%%

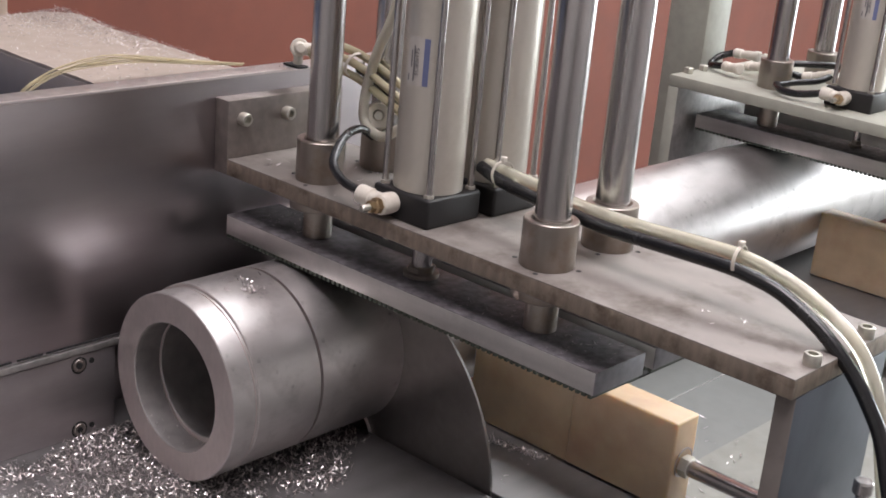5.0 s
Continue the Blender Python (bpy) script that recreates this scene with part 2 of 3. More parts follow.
def smooth_path(points, steps=8):
    p = [Vector(q) for q in points]
    p = [2 * p[0] - p[1]] + p + [2 * p[-1] - p[-2]]
    out = []
    for i in range(1, len(p) - 2):
        for s in range(steps):
            t = s / steps
            a, b, c, d = p[i - 1:i + 3]
            out.append(0.5 * (2 * b + (c - a) * t + (2 * a - 5 * b + 4 * c - d) * t * t + (3 * b - a - 3 * c + d) * t ** 3))
    return out + [p[-2]]


def sweep(points, r, seg=12, steps=8, bm=None):
    bm = bm or bmesh.new()
    path = smooth_path(points, steps)
    up = Vector((0.13, 0.21, 1)).normalized()
    rings = []
    for i, q in enumerate(path):
        d = (path[min(i + 1, len(path) - 1)] - path[max(i - 1, 0)]).normalized()
        u = (up - d * up.dot(d)).normalized()
        up, w = u, d.cross(u)
        rings.append([bm.verts.new(q + r * (math.cos(2 * math.pi * k / seg) * u + math.sin(2 * math.pi * k / seg) * w)) for k in range(seg)])
    for a, b in zip(rings, rings[1:]):
        for k in range(seg):
            bm.faces.new((a[k], a[(k + 1) % seg], b[(k + 1) % seg], b[k]))
    bm.faces.new(rings[0][::-1])
    bm.faces.new(rings[-1])
    bmesh.ops.recalc_face_normals(bm, faces=bm.faces)
    return bm


def mesh_of(name, bm, materials, smooth=35):
    me = bpy.data.meshes.new(name)
    bm.normal_update()
    for e in bm.edges:
        if len(e.link_faces) == 2 and e.calc_face_angle(0) > radians(smooth):
            e.smooth = False
    for f in bm.faces:
        f.smooth = True
    bm.to_mesh(me)
    bm.free()
    for m in (materials if isinstance(materials, (list, tuple)) else [materials]):
        me.materials.append(m)
    return me


def part(name, bm, mat, parent, label="", kind=""):
    ob = new(name, mesh_of(name, bm, mat))
    ob.parent = parent
    return tagged(ob, label, kind=kind)


def thing(name, label, category, group="", place=(0, 0, 0), kind=""):
    ob = new(name)
    ob.empty_display_size = 0.05
    ob.matrix_basis = Matrix.Translation(place)
    return tagged(ob, label, category, group, kind)


def single(name, bm, mat, label, category, group="", place=(0, 0, 0), kind=""):
    ob = new(name, mesh_of(name, bm, mat))
    ob.matrix_basis = Matrix.Translation(place)
    return tagged(ob, label, category, group, kind)


def cap_screw(bm, m, r=0.009, h=0.012):
    """A socket head: a short cylinder with a hexagonal recess; z is its axis."""
    lathe(bm, [(r * 0.98, 0), (r, 0.001), (r, h - 0.0015), (r * 0.9, h), (r * 0.56, h), (r * 0.5, h * 0.35)], 18, m)
    return bm


def hex_nut(bm, m, r=0.009, h=0.008):
    lathe(bm, [(r, 0), (r, h - 0.001), (r * 0.9, h)], 6, m)
    return bm


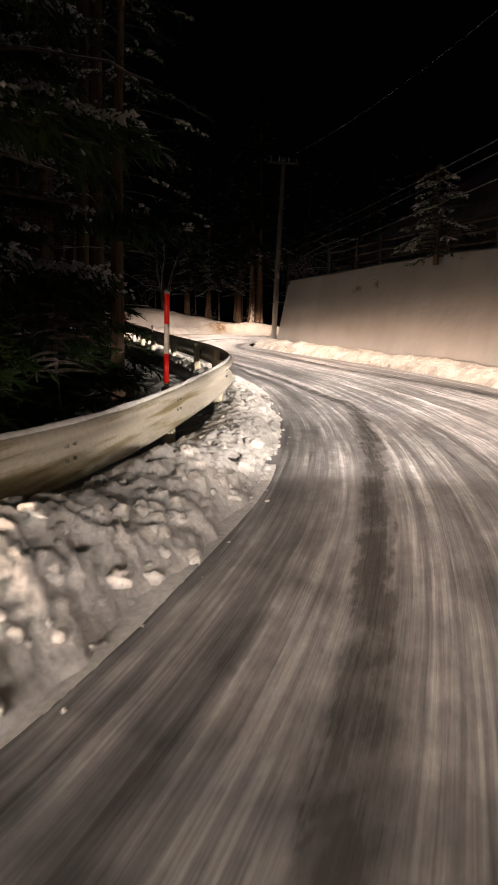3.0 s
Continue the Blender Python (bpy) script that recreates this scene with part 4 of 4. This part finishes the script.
# ---- the roadside sign ----
def sign():
    root = new("roadside_sign")
    root.matrix_basis = pose(-14.37, 38.09, 0.0, 0, 6.5, 64)
    for k, x in enumerate((-0.11, 0.11)):
        geo = Geo()
        tube(geo, [(x, 0.03, -0.3), (x, 0.03, 1.9)], 0.018, 8)
        part("leg", geo, GREY_STEEL, root, "thin grey steel leg")
    geo = Geo()
    box(geo, (0.36, 0.018, 1.22), Matrix.Translation((0, 0, 1.34)), 0.006)
    board = part("board", geo, BOARD, root, "weathered white board")
    def bar(name, w, h, x, z, mat, rot=0, y=-0.014):
        geo = Geo()
        box(geo, (w, 0.006, h), pose(x, y, z, 0, rot, 0), 0.001)
        part(name, geo, mat, board)

    bar("header_band", 0.33, 0.075, 0, 1.885, FADED_RED)
    bar("header_text", 0.27, 0.02, 0, 1.90, BOARD, 0, -0.017)
    for x, top, bottom in ((-0.095, 1.78, 1.02), (0.075, 1.80, 1.14)):
        z = top
        while z > bottom:
            bar("text_bar", 0.07, 0.05, x, z, INK)
            z -= 0.075
    for i, mat in enumerate((FADED_RED, YELLOW, INK, BLUE)):
        bar("stripe", 0.205, 0.030, -0.09, 0.985 - 0.034 * i, mat, 20)
        bar("stripe", 0.185, 0.030, 0.092, 0.985 - 0.034 * i, mat, -20)
    tagged(root, "leaning white roadside board with rows of dark print and coloured stripes", "sign")


sign()


# ---- utility poles and cables ----
def utility_pole(x, y, z, height, label, lean=0.0, arm=True):
    root = new("utility_pole")
    root.matrix_basis = pose(x, y, z, 0, lean, 25)
    geo = Geo()
    tube(geo, [(0, 0, -0.8), (0, 0, 3), (0, 0, height)], [0.125, 0.115, 0.09], 16)
    part("shaft", geo, UTILITY, root)
    geo = Geo()
    box(geo, (0.10, 0.008, 0.26), Matrix.Translation((0.03, -0.125, 2.9)), 0.002)
    part("plate", geo, WHITE, root, "small white plate")
    if arm:
        geo = Geo()
        box(geo, (1.35, 0.08, 0.09), Matrix.Translation((0, -0.12, height - 0.25)), 0.01)
        part("crossarm", geo, GREY_STEEL, root)
        for k in (-0.55, -0.2, 0.2, 0.55):
            geo = Geo()
            tube(geo, [(k, -0.12, height - 0.2), (k, -0.12, height - 0.12), (k, -0.12, height - 0.06), (k, -0.12, height)], [0.02, 0.045, 0.03, 0.04], 10)
            part("insulator", geo, WHITE, root, "white insulator")
    tagged(root, label, "utility pole", "utility poles")


utility_pole(-7.04, 41.6, 0.1, 7.9, "grey concrete utility pole with a crossarm past the wall's end", 1.0)
utility_pole(-14.56, 38.24, 0.1, 9.5, "grey concrete utility pole behind the roadside sign", 0.5, False)
utility_pole(13.6, 9.4, 3.6, 7.0, "grey concrete utility pole on the slope above the wall")


def cable(a, b, sag, label, r=0.013):
    geo = Geo()
    pts = [Vector(a).lerp(Vector(b), t) - Vector((0, 0, sag * 4 * t * (1 - t))) for t in np.linspace(0, 1, 28)]
    tube(geo, pts, r, 6)
    tagged(part("cable", geo, WIRE_SNOW), label, "cable", "overhead cables")


for za, zb, sag, dx in ((4.1, 6.9, 0.35, 0.0), (3.85, 6.7, 0.35, 0.1), (3.3, 5.9, 0.25, 0.05), (7.75, 10.4, 1.6, -0.4)):
    cable((-7.04 + dx * 0.8, 41.6, za), (13.6 + dx, 9.4, zb), sag, "overhead cable crusted with snow")


# ---- bare shrubs, saplings and twigs ----
def bare_branch(wood, snow, start, az, length, rise, droop, r, rng, depth=2, snowy=0.9):
    """A thin branch that forks, with a line of snow along its top."""
    p = limb_points(start, az, length, rise, droop, 8)
    p[1:-1] += np.array([[rng.gauss(0, 0.02 * length), rng.gauss(0, 0.02 * length), rng.gauss(0, 0.015 * length)] for _ in range(6)])
    tube(wood, p, np.linspace(r, r * 0.35, 8), 5)
    if rng.random() < snowy:
        tube(snow, p[1:] + (0, 0, r * 0.75), np.linspace(r * 0.75, r * 0.35, 7), 4)
    if depth:
        for _ in range(3):
            k = rng.randint(2, 6)
            bare_branch(wood, snow, p[k], az + rng.choice((-1, 1)) * rng.uniform(0.25, 0.8), length * rng.uniform(0.3, 0.55), rise + rng.uniform(-0.25, 0.25), droop, r * 0.55, rng, depth - 1, snowy)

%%

## Task details
Pull out and copy each line containing the string "with".

## Exercise output
Continue the Blender Python (bpy) script that recreates this scene with part 2 of 3. More parts follow.
    """A socket head: a short cylinder with a hexagonal recess; z is its axis."""
Continue the Blender Python (bpy) script that recreates this scene with part 4 of 4. This part finishes the script.
    tagged(root, "leaning white roadside board with rows of dark print and coloured stripes", "sign")
utility_pole(-7.04, 41.6, 0.1, 7.9, "grey concrete utility pole with a crossarm past the wall's end", 1.0)
    cable((-7.04 + dx * 0.8, 41.6, za), (13.6 + dx, 9.4, zb), sag, "overhead cable crusted with snow")
    """A thin branch that forks, with a line of snow along its top."""